Saturday is market day in Pavia. You can feel it in the air from the moment you step outside. Those eager to nab a bargain on sponges, pick up some fresh oranges or a roast chicken transverse the winding streets to Piazza Petrarca. Pavians flock en masse to this weekend institution the way Americans line up fort Sunday brunch.
I’ll be honest, the market intimidates me a bit. The couple times I’ve bought food there I worried about getting ripped off. Did they overcharge me for my half squash? Did they give me the worst quality oranges? What about my radicchio? How can I tell if this is any good? Relax, relax. It’s the market.
There’s an astonishing variety at the market. You can get fruits and vegetables, of course, but you can also get clothing and shoes. You can find old books and games for the kids. Don’t worry if you don’t have time to cook lunch or make dessert, there are prepared foods as well. Perhaps you’d like some fried frogs or a huge supply of pan di mais? You may have to push your way to the front of the imaginary queue, but take a moment to think like an Italian an you too will have a taste of this authenticity.
I don’t always buy something at the market, but I’ve made it my Saturday habit to peruse the stalls after my brioche and cappuccino. Could there be a better way to judge the season than seeing artichokes popping up or brilliantly bright oranges spilling out of wooden crates?
Even the clothing selection changes in according to the seasons. One day week they have peacoats, then down coats and soon I expect there will be sun dresses and bikinis. It all changes at the market.

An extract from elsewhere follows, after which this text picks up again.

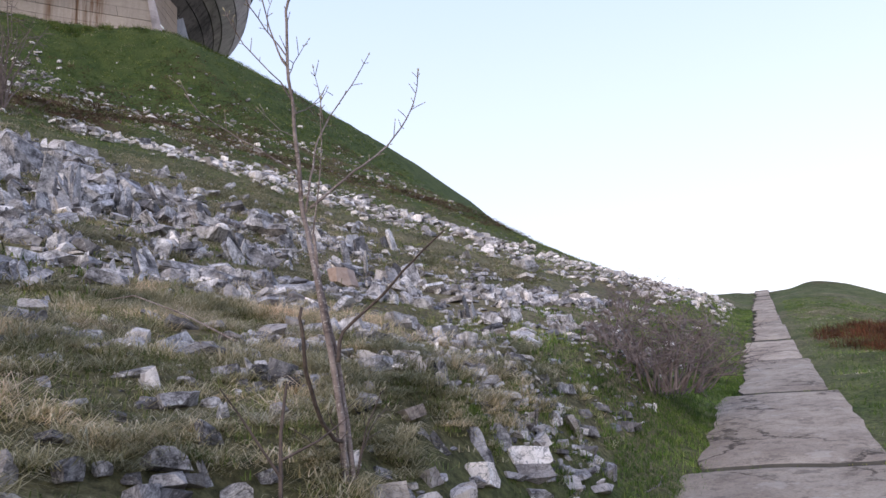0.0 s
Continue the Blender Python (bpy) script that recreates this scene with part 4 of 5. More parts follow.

Do Italians really shop at the market? Is this really the meeting place for all walks of Italian society? I don’t know. To me, it looks like the prime customer is of an older generation, but there are always surprises lurking around the corner stall. The position of the market in Italian society may be changing but it’s still strong. After all, they aren’t the trendy farmers markets in America. The Italian mercato is something else, something fascinating and something worth checking out on your trip to Italy.
Do you enjoy going to farmers markets? Do you have a farmers market where you live?